Jerry’s bad timing was matched by his choice of bad location. He’d insisted on the Pioneer, all the way up in Ketchum, rather than any one of the good eateries in Hailey. But the Pioneer was Kevin’s favorite. And Kevin wasn’t about to fight it. Not now, anyway.

Kevin was stitched up at St. Luke’s and moved to a private room, where he slept six hours before being discharged to his mother’s care. Myra had been uncommonly quiet throughout the ordeal. It had taken Walt several hours to realize she’d been praying.

For his part, Walt spent most of Sunday on the telephone and in meetings. Dog tired, he finally called a joint press conference with the FBI, emphasizing the success resulting from cooperation between his office and their agency. In a strange, almost surreal, twist, the FBI fielded nearly all of the questions. In the end, according to the wording of the official statement, it was a “well-choreographed, jointly operated raid that had resulted in the safe recovery of assets.” By assets, he meant the two teenagers.
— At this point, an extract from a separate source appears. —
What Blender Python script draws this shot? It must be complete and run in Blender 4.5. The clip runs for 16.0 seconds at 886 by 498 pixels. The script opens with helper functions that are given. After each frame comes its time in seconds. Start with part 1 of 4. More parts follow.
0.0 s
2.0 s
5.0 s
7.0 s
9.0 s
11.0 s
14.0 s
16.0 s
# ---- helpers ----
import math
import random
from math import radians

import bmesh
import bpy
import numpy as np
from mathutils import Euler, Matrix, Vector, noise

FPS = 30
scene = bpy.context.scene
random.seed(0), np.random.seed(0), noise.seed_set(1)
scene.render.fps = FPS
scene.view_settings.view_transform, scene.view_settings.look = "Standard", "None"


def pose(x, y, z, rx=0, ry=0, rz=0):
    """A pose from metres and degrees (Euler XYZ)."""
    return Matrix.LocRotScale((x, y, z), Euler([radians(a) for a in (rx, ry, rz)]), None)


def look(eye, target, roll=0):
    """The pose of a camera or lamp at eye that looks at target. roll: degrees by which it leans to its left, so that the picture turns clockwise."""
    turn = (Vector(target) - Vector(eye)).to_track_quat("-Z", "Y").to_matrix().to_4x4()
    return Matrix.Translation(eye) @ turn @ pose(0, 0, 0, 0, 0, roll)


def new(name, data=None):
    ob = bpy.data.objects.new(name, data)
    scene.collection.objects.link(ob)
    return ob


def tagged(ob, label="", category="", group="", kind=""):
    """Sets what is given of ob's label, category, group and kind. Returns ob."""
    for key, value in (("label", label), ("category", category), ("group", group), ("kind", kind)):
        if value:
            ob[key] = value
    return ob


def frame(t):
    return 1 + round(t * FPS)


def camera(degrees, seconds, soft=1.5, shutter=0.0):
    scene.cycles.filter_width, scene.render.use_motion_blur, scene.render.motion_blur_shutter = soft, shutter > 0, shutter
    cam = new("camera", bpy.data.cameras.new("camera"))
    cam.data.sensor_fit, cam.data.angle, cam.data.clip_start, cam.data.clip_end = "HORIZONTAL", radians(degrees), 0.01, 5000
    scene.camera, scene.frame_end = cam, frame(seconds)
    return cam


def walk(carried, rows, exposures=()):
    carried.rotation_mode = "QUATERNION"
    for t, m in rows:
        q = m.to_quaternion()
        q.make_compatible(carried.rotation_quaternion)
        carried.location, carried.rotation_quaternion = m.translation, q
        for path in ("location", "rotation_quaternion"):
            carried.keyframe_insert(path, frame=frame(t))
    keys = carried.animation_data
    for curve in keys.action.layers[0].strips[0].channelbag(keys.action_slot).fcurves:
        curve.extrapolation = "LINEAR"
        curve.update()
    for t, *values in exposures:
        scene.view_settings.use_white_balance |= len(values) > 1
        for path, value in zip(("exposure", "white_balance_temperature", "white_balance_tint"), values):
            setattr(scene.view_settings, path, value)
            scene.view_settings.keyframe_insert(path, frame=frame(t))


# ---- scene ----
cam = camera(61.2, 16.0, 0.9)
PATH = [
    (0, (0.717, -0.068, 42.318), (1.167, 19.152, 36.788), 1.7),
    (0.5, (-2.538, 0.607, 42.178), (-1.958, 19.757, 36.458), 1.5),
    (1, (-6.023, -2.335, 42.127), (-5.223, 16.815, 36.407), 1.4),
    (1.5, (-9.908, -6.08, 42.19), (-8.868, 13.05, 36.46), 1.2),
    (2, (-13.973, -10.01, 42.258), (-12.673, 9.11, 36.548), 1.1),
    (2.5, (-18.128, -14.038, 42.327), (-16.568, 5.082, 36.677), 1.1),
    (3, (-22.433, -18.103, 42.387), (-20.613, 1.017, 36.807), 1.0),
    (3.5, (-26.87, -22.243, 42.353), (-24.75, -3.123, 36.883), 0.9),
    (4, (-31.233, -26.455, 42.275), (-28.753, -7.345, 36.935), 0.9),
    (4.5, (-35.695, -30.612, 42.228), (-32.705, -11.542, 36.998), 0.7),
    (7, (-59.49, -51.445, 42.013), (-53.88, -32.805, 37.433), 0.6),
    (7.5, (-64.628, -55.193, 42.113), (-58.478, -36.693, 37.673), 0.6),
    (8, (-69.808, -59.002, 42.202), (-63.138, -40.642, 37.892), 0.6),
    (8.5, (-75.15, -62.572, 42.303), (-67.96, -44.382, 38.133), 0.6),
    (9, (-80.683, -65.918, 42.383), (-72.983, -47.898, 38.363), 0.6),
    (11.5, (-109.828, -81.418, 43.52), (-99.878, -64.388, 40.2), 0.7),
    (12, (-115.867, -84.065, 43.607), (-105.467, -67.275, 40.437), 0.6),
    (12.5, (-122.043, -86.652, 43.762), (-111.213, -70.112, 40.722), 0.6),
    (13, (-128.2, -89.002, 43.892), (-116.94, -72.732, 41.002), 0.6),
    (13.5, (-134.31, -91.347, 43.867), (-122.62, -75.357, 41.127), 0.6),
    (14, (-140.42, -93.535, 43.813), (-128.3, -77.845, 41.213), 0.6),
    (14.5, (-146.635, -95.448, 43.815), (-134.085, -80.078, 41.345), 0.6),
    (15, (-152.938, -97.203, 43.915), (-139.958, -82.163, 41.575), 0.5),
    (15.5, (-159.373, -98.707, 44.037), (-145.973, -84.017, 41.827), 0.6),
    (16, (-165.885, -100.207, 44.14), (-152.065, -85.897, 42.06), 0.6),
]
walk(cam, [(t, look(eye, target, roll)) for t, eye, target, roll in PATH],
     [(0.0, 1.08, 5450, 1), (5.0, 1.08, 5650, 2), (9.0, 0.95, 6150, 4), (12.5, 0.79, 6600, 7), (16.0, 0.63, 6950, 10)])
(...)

The dinner itself was painful. Forced but enthusiastic conversation through the salad course when Myra, fueled by white wine with ice, made a reference to Bobby that had silenced the table.

“I am so done with that,” Kevin said.

Walt didn’t know if it was his nephew or the painkillers talking.

“Excuse me?” Jerry said.

“My dad, the family’s inability to get past his death and remember his life. I don’t want to remember that day, I want to remember all the days that came before it. I mean, come on, people.”

Kevin caught his grandpa’s startled expression and turned his attention to a baked potato the size of a football. But then something happened that Walt definitely attributed to the painkillers: Kevin lifted his head and bravely entered into a staring contest with the senior Fleming.

“The thing is,” Kevin said, “I was the one that found him… suicide or no suicide-”

At this, Jerry rose several inches in his chair.

“Oh, yeah, I know all about that,” Kevin said. “But I don’t care how he died, I care how he lived. He was a good dad. Maybe not as smart as Uncle Walt or as brave as you, but that only made him different, not bad.”

Myra had buried her face in her napkin and her shoulders were shaking. Walt reached over and placed his hand on her back, and she sagged toward him.

“And I’m sick of no one ever talking about him. You all act like he never existed, and that’s just not going to work for me. He was there with me today.”

He stabbed at the potato, then set down the fork.

“I dropped that gun because of him, and I don’t know if that was a good thing or a bad thing. But I’m not pretending anymore that he never existed.” Kevin looked around at each of them. “So all of you had better get used to it.”

Definitely, it was the painkillers, because his statement was followed by a devilish grin that he fought to conceal but couldn’t. And then, inexplicably, he began to laugh-a small laugh, at first, a chuckle. But it grew inside him and then spread like a virus around the table until everyone, including Jerry, was laughing. The uncontrolled group laugh drew the attention of the crowded restaurant. They were laughing about a dead man and everybody was watching them, noticing them. It was a laugh that made Jerry proud.